» Exercise requirements: Omit all images. Write out the rest of the material exactly.
++++++++++++++++++++
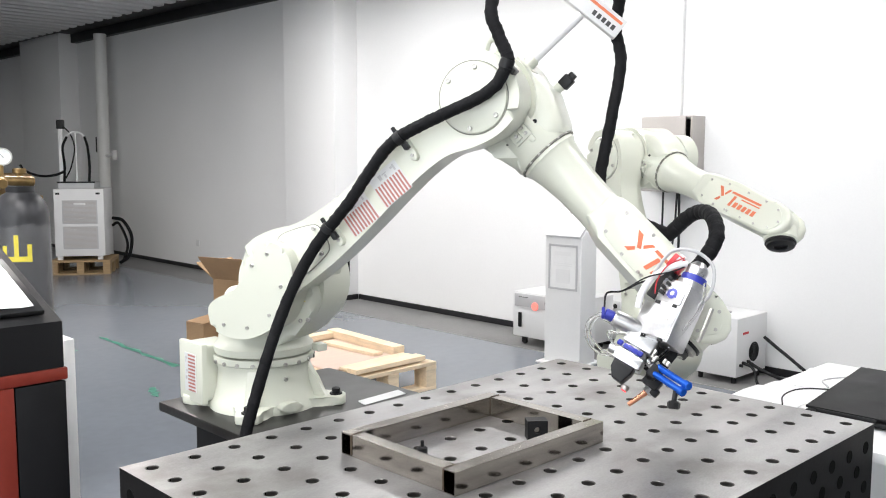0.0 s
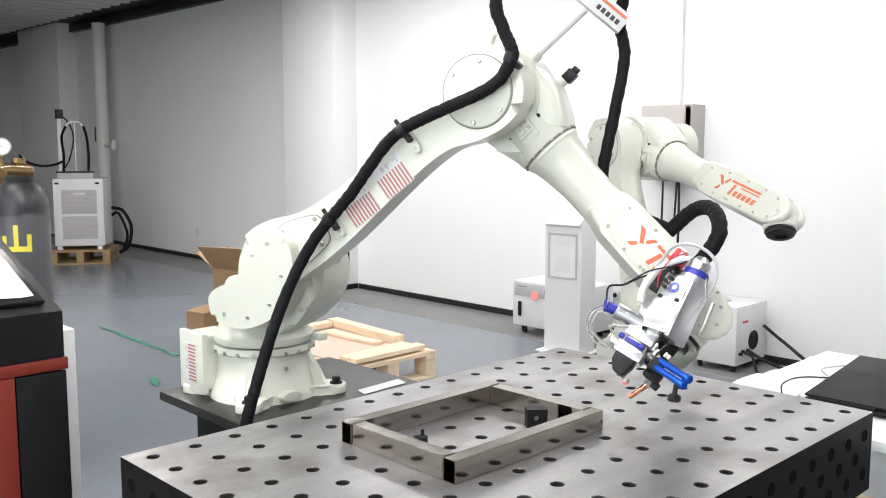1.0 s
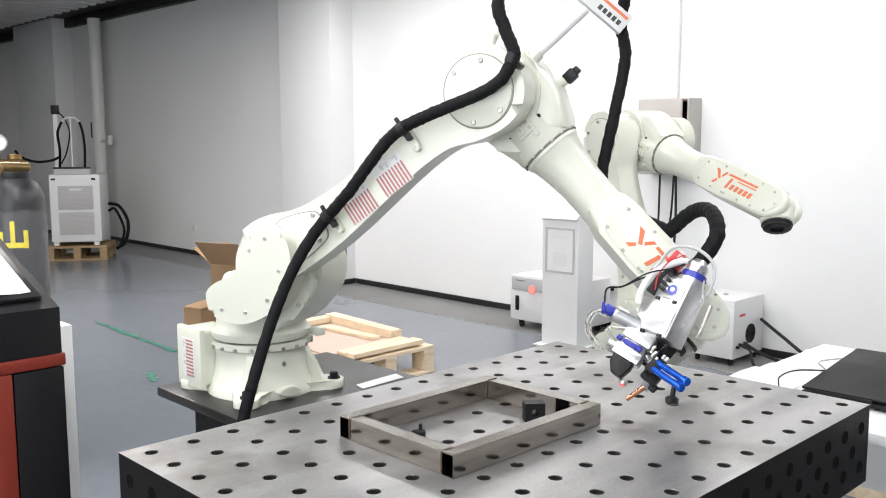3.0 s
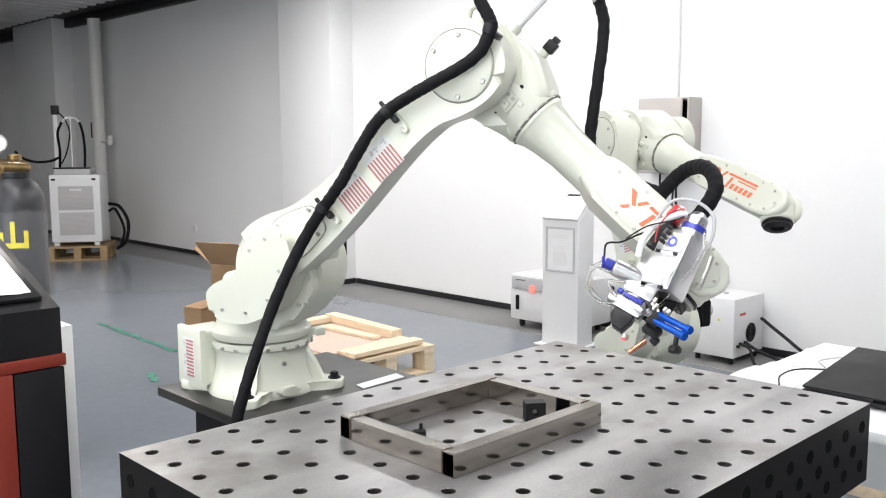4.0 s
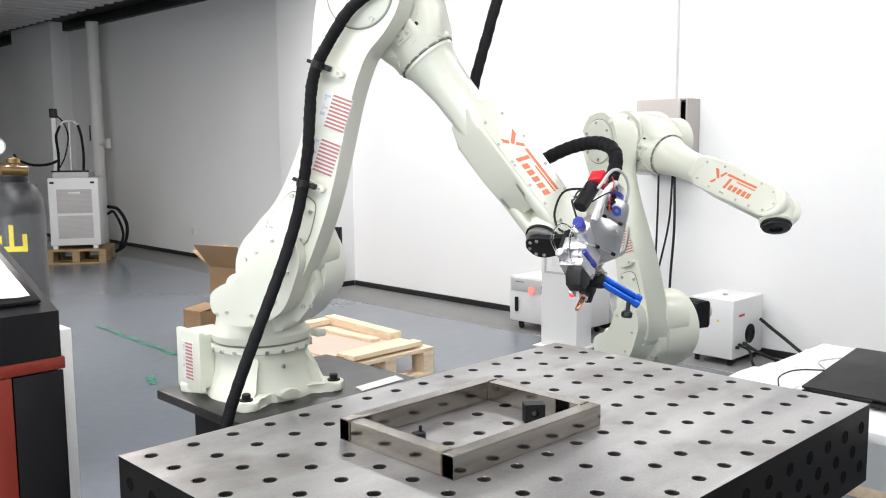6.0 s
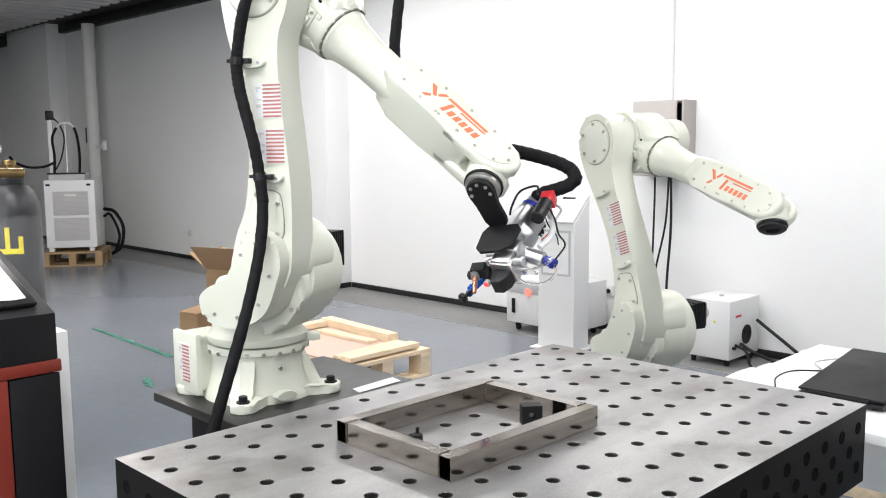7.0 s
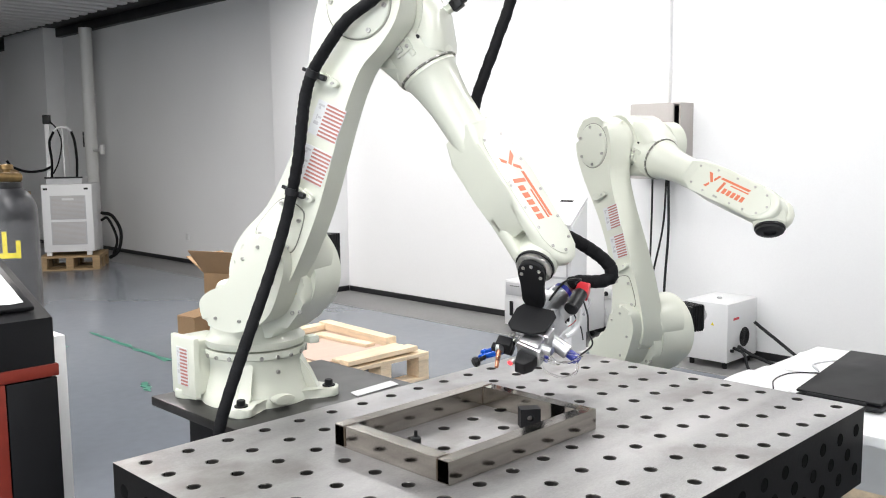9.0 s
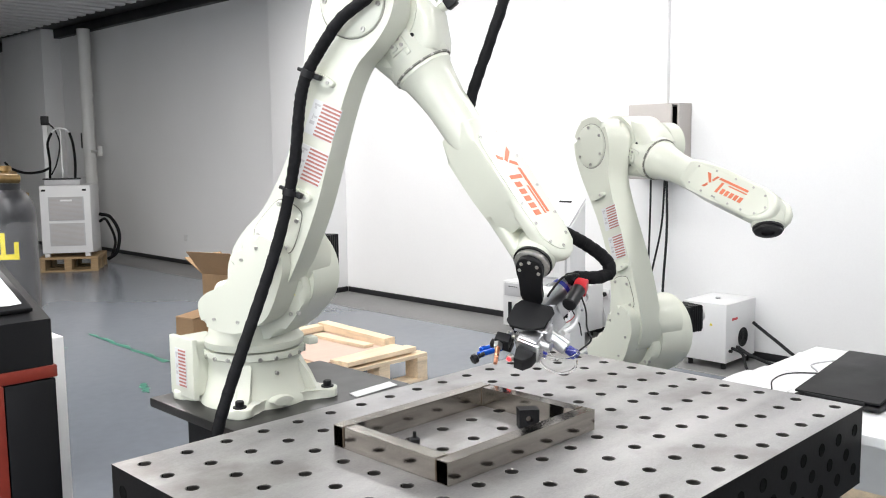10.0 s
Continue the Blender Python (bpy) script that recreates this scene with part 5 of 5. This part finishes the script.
def tool_line(t, m):
    late = table_value([(0.0, 0.0), (5.6, 0.0), (6.8, 1.0), (10.0, 1.0)], t)
    pts = [m[5] @ Vector(p) for p in ((-0.060, -0.176, -0.066), (-0.110 + 0.03 * late, -0.180, -0.068 - 0.012 * late), (-0.148 + 0.055 * late, -0.186, -0.076 - 0.035 * late))]
    ta = (m[5].to_3x3() @ Vector((-0.8, -0.1, -0.5)).lerp(Vector((-0.35, -0.1, -1.0)), late)).normalized() * (0.07 + 0.09 * late)
    x = table_value(EXIT_X, t)
    e = m[3] @ Vector((x, 0.03, 0.098 + 0.014 * late))
    te = (m[3].to_3x3() @ Vector((-0.2, -0.3, 1.0)).lerp(Vector((0.6, 0.1, 0.8)), late)).normalized() * (0.14 + 0.06 * late)
    run = [bezier(pts[-1], pts[-1] + ta, e + te, e, k / 16) for k in range(17)]
    tail = [m[3] @ Vector((x - 0.05, 0.035, 0.075)), m[3] @ Vector((x - 0.12, 0.05, 0.05))]
    return resample(pts[:-1] + run + tail, 16)


CHAINS = [(hose_pieces("lower_piece", 14, 0.076, HR), lower_line), (hose_pieces("bend_piece", 5, 0.042, HR), bend_line), (hose_pieces("tool_piece", 16, 0.034, 0.0196), tool_line)]


# ---- thin red lines of laser light on the steel ----
def laser_line(length, label):
    bm = B()
    box(bm, (-length / 2, -0.0012, -0.0012), (length / 2, 0.0012, 0.0012))
    return tagged(part("laser_line", bm, REDSPOT), label, "laser line", "laser lines")


BAR_LINE = laser_line(0.026, "thin red line of laser light on the steel bar")
TOP_LINE = laser_line(0.030, "thin red line of laser light on the table")


BAR_AT = [(0.0, 0.448, 0.872, 1), (5.3, 0.448, 0.872, 1), (5.4, 0.446, 0.873, 0), (5.5, 0.430, 0.880, 0), (5.6, 0.432, 0.884, 0), (5.7, 0.440, 0.886, 0), (5.8, 0.450, 0.887, 1), (10.0, 0.450, 0.887, 1)]
TOP_AT = [(0.0, 0.495, -0.649, 1), (5.3, 0.495, -0.649, 1), (5.4, 0.495, -0.649, 0), (5.5, 0.493, -0.667, 0), (5.6, 0.516, -0.690, 0), (5.7, 0.540, -0.694, 0), (5.8, 0.560, -0.696, 1), (10.0, 0.560, -0.696, 1)]


# ---- movement ----
def motions():
    steps = [0.0, 0.25, 0.5, 1.0, 1.5, 2.0, 2.5, 2.9, 3.2] + [round(3.4 + 0.1 * k, 1) for k in range(55)] + [9.1, 9.5, 10.0]
    poses = [(t, links(joints_at(t))) for t in steps]
    for k, ob in enumerate(robot_links):
        walk(ob, [(t, m[k]) for t, m in poses])
    walk(hose_arm, [(t, m[1]) for t, m in poses])
    walk(hose_loop, [(t, m[2]) for t, m in poses])
    walk(HEAD, [(t, ROBOT_AT @ m[5]) for t, m in poses])
    for pieces, line in CHAINS:
        lines = [(t, line(t, m)) for t, m in poses]
        for k, ob in enumerate(pieces):
            walk(ob, [(t, Matrix.Translation((p[k] + p[k + 1]) / 2) @ (p[k + 1] - p[k]).to_track_quat("Z", "Y").to_matrix().to_4x4()) for t, p in lines])
    # the laser pointer lights for a moment; before and after, its lines lie inside the table
    walk(BAR_LINE, [(t, pose(x, -0.6165 + 0.015 * off, z - 0.10 * off, 0, 0, 0)) for t, x, z, off in BAR_AT])
    walk(TOP_LINE, [(t, pose(x, y, 0.8512 - 0.06 * off, 0, 0, 40)) for t, x, y, off in TOP_AT])


motions()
++++++++++++++++++++
» Worked solution:
0.0 s
1.0 s
3.0 s
4.0 s
6.0 s
7.0 s
9.0 s
10.0 s
Continue the Blender Python (bpy) script that recreates this scene with part 5 of 5. This part finishes the script.
def tool_line(t, m):
    late = table_value([(0.0, 0.0), (5.6, 0.0), (6.8, 1.0), (10.0, 1.0)], t)
    pts = [m[5] @ Vector(p) for p in ((-0.060, -0.176, -0.066), (-0.110 + 0.03 * late, -0.180, -0.068 - 0.012 * late), (-0.148 + 0.055 * late, -0.186, -0.076 - 0.035 * late))]
    ta = (m[5].to_3x3() @ Vector((-0.8, -0.1, -0.5)).lerp(Vector((-0.35, -0.1, -1.0)), late)).normalized() * (0.07 + 0.09 * late)
    x = table_value(EXIT_X, t)
    e = m[3] @ Vector((x, 0.03, 0.098 + 0.014 * late))
    te = (m[3].to_3x3() @ Vector((-0.2, -0.3, 1.0)).lerp(Vector((0.6, 0.1, 0.8)), late)).normalized() * (0.14 + 0.06 * late)
    run = [bezier(pts[-1], pts[-1] + ta, e + te, e, k / 16) for k in range(17)]
    tail = [m[3] @ Vector((x - 0.05, 0.035, 0.075)), m[3] @ Vector((x - 0.12, 0.05, 0.05))]
    return resample(pts[:-1] + run + tail, 16)


CHAINS = [(hose_pieces("lower_piece", 14, 0.076, HR), lower_line), (hose_pieces("bend_piece", 5, 0.042, HR), bend_line), (hose_pieces("tool_piece", 16, 0.034, 0.0196), tool_line)]


# ---- thin red lines of laser light on the steel ----
def laser_line(length, label):
    bm = B()
    box(bm, (-length / 2, -0.0012, -0.0012), (length / 2, 0.0012, 0.0012))
    return tagged(part("laser_line", bm, REDSPOT), label, "laser line", "laser lines")


BAR_LINE = laser_line(0.026, "thin red line of laser light on the steel bar")
TOP_LINE = laser_line(0.030, "thin red line of laser light on the table")


BAR_AT = [(0.0, 0.448, 0.872, 1), (5.3, 0.448, 0.872, 1), (5.4, 0.446, 0.873, 0), (5.5, 0.430, 0.880, 0), (5.6, 0.432, 0.884, 0), (5.7, 0.440, 0.886, 0), (5.8, 0.450, 0.887, 1), (10.0, 0.450, 0.887, 1)]
TOP_AT = [(0.0, 0.495, -0.649, 1), (5.3, 0.495, -0.649, 1), (5.4, 0.495, -0.649, 0), (5.5, 0.493, -0.667, 0), (5.6, 0.516, -0.690, 0), (5.7, 0.540, -0.694, 0), (5.8, 0.560, -0.696, 1), (10.0, 0.560, -0.696, 1)]


# ---- movement ----
def motions():
    steps = [0.0, 0.25, 0.5, 1.0, 1.5, 2.0, 2.5, 2.9, 3.2] + [round(3.4 + 0.1 * k, 1) for k in range(55)] + [9.1, 9.5, 10.0]
    poses = [(t, links(joints_at(t))) for t in steps]
    for k, ob in enumerate(robot_links):
        walk(ob, [(t, m[k]) for t, m in poses])
    walk(hose_arm, [(t, m[1]) for t, m in poses])
    walk(hose_loop, [(t, m[2]) for t, m in poses])
    walk(HEAD, [(t, ROBOT_AT @ m[5]) for t, m in poses])
    for pieces, line in CHAINS:
        lines = [(t, line(t, m)) for t, m in poses]
        for k, ob in enumerate(pieces):
            walk(ob, [(t, Matrix.Translation((p[k] + p[k + 1]) / 2) @ (p[k + 1] - p[k]).to_track_quat("Z", "Y").to_matrix().to_4x4()) for t, p in lines])
    # the laser pointer lights for a moment; before and after, its lines lie inside the table
    walk(BAR_LINE, [(t, pose(x, -0.6165 + 0.015 * off, z - 0.10 * off, 0, 0, 0)) for t, x, z, off in BAR_AT])
    walk(TOP_LINE, [(t, pose(x, y, 0.8512 - 0.06 * off, 0, 0, 40)) for t, x, y, off in TOP_AT])


motions()